Electrostatic regulation of genome packaging in human hepatitis B virus

Abstract

Hepatitis B virus (HBV) is a contagious human pathogen causing liver diseases such as cirrhosis and hepatocellular carcinoma. An essential step during HBV replication is packaging of a pregenomic (pg) RNA within the capsid of core antigens (HBcAgs) that each contains a flexible C-terminal tail rich in arginine residues. Mutagenesis experiments suggest that pgRNA encapsidation hinges on its strong electrostatic interaction with oppositely charged C-terminal tails of the HBcAgs, and that the net charge of the capsid and C-terminal tails determines the genome size and nucleocapsid stability. Here, we elucidate the biophysical basis for electrostatic regulation of pgRNA packaging in HBV by using a coarse-grained molecular model that explicitly accounts for all nonspecific interactions among key components within the nucleocapsid. We find that for mutants with variant C-terminal length, an optimal genome size minimizes an appropriately defined thermodynamic free energy. The thermodynamic driving force of RNA packaging arises from a combination of electrostatic interactions and molecular excluded-volume effects.

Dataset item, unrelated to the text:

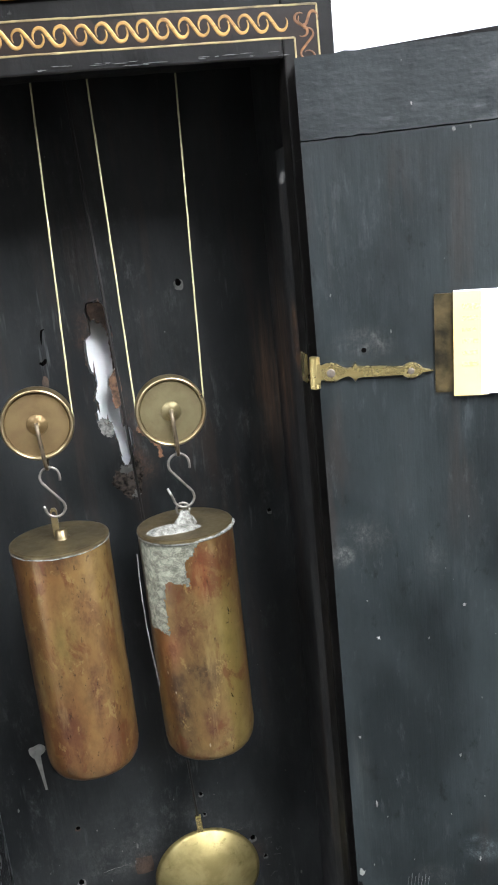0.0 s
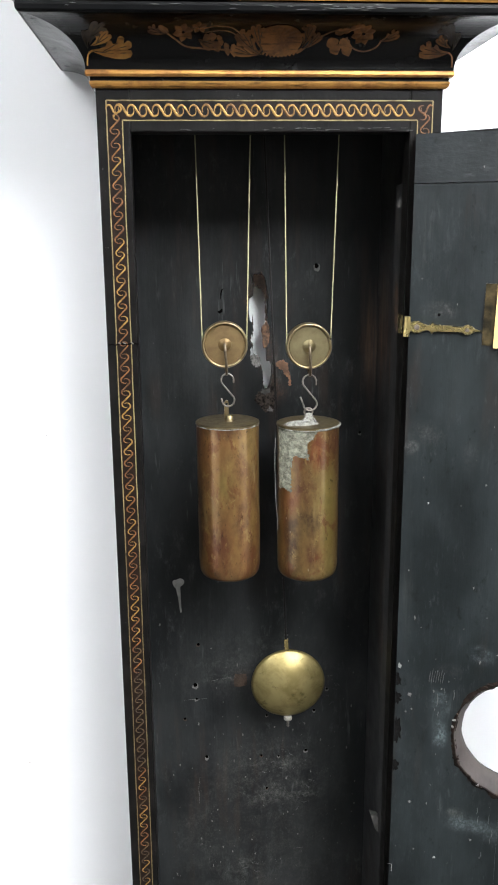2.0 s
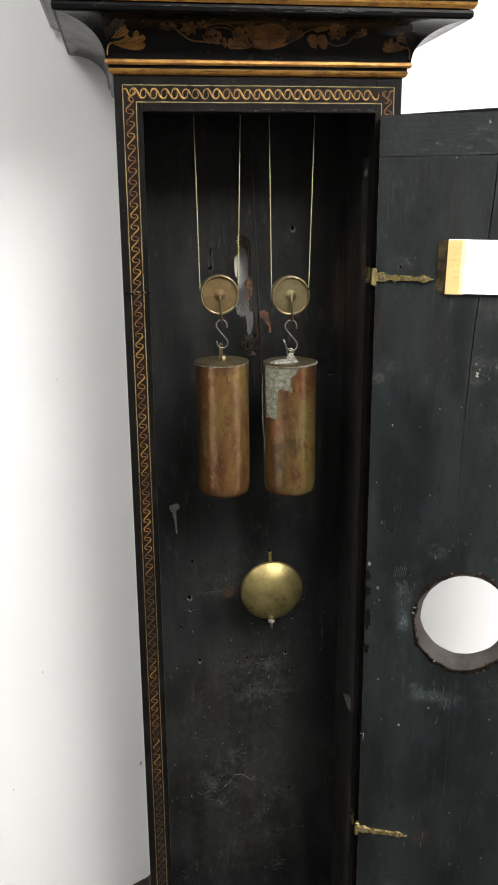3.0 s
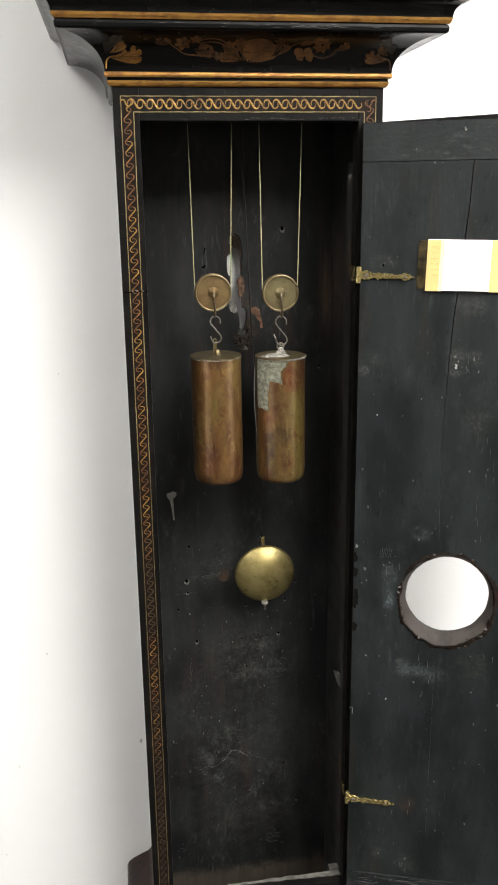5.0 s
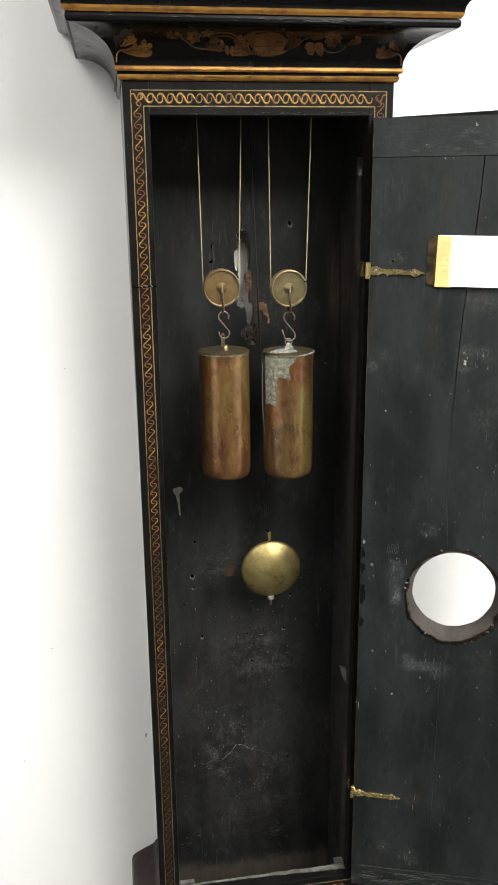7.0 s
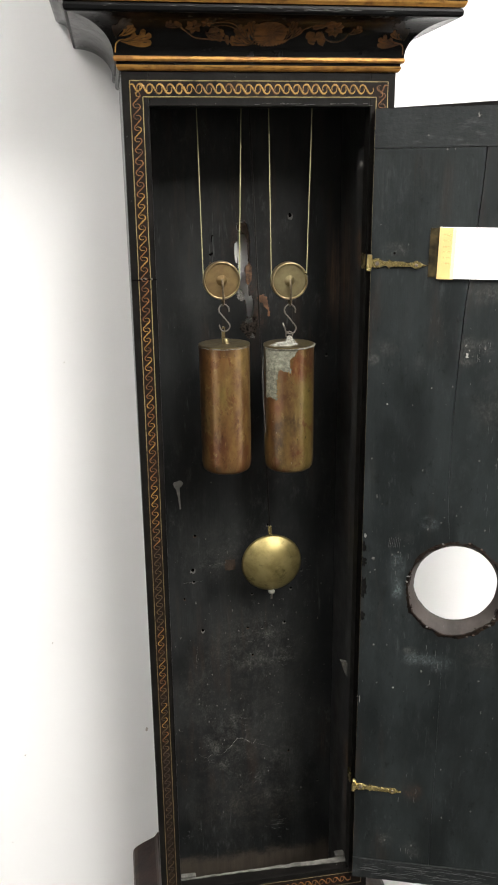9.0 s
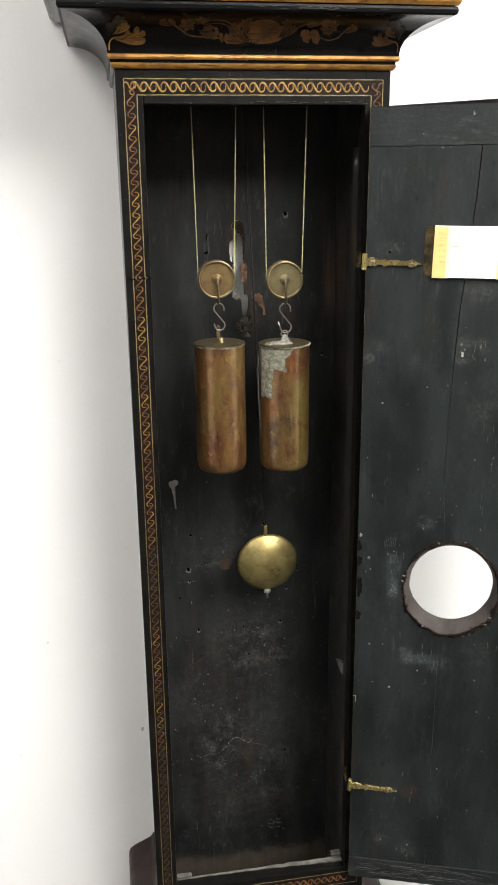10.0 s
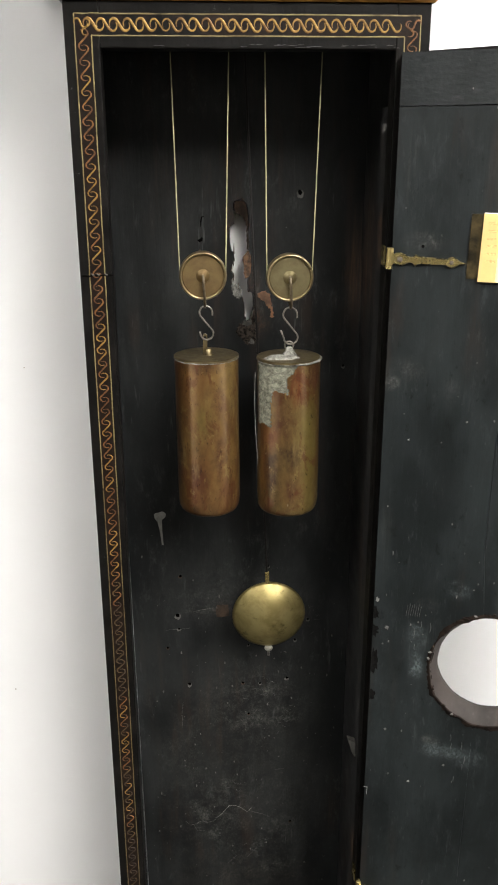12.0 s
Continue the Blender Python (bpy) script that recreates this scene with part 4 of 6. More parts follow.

The theoretical predictions of the RNA length and nucleocapsid internal structure are in good agreement with available experiments for the wild-type HBV and mutants with truncated HBcAg C-termini.

Figure 1

Thermodynamic representation of pgRNA stability. (a) The RNA fragment outside the capsid is subject to nuclease digestion. (b) The stable nucleocapsid yields a minimum thermodynamic potential defined by Eq. 4. Shown here are thermodynamic potentials corresponding to the WT HBV and mutant 164. (c) Sequences of amino acid residues at the arginine-rich domains of WT HBcAg (183 amino acids) and the mutants with truncated C-termini (residues 164–179). These mutants are employed in both experiments and theoretical calculations. The electrostatic charge of each amino acid residue is coded with a different color: red, +1; teal, −1; and black, neutral. Three serine sites (S155, 162, and 170) are phosphorylated.

Figure 2

(a) Correlation between RNA length (in kilobases) and the net charge of the C-terminal tails in WT and mutated HBV capsids. The solid line is to guide the eye. (b) Individual contributions to the driving forces behind RNA packaging in WT capsids.

Figure 3

Local packing densities of RNA segments and C-terminal tails of HBV nucleocapsids. The local packing fraction for RNA/protamine tail segments is defined as η(r) = πρ(r)σ³/6, where ρ(r) represents the local number density and σ the segment diameter.

Figure 4

(a) Local packing fractions of amino acids in the C-terminal tail with different charges. (b) Distributions of the phosphorylated serine residues and the mean electrostatic potential inside the WT virus.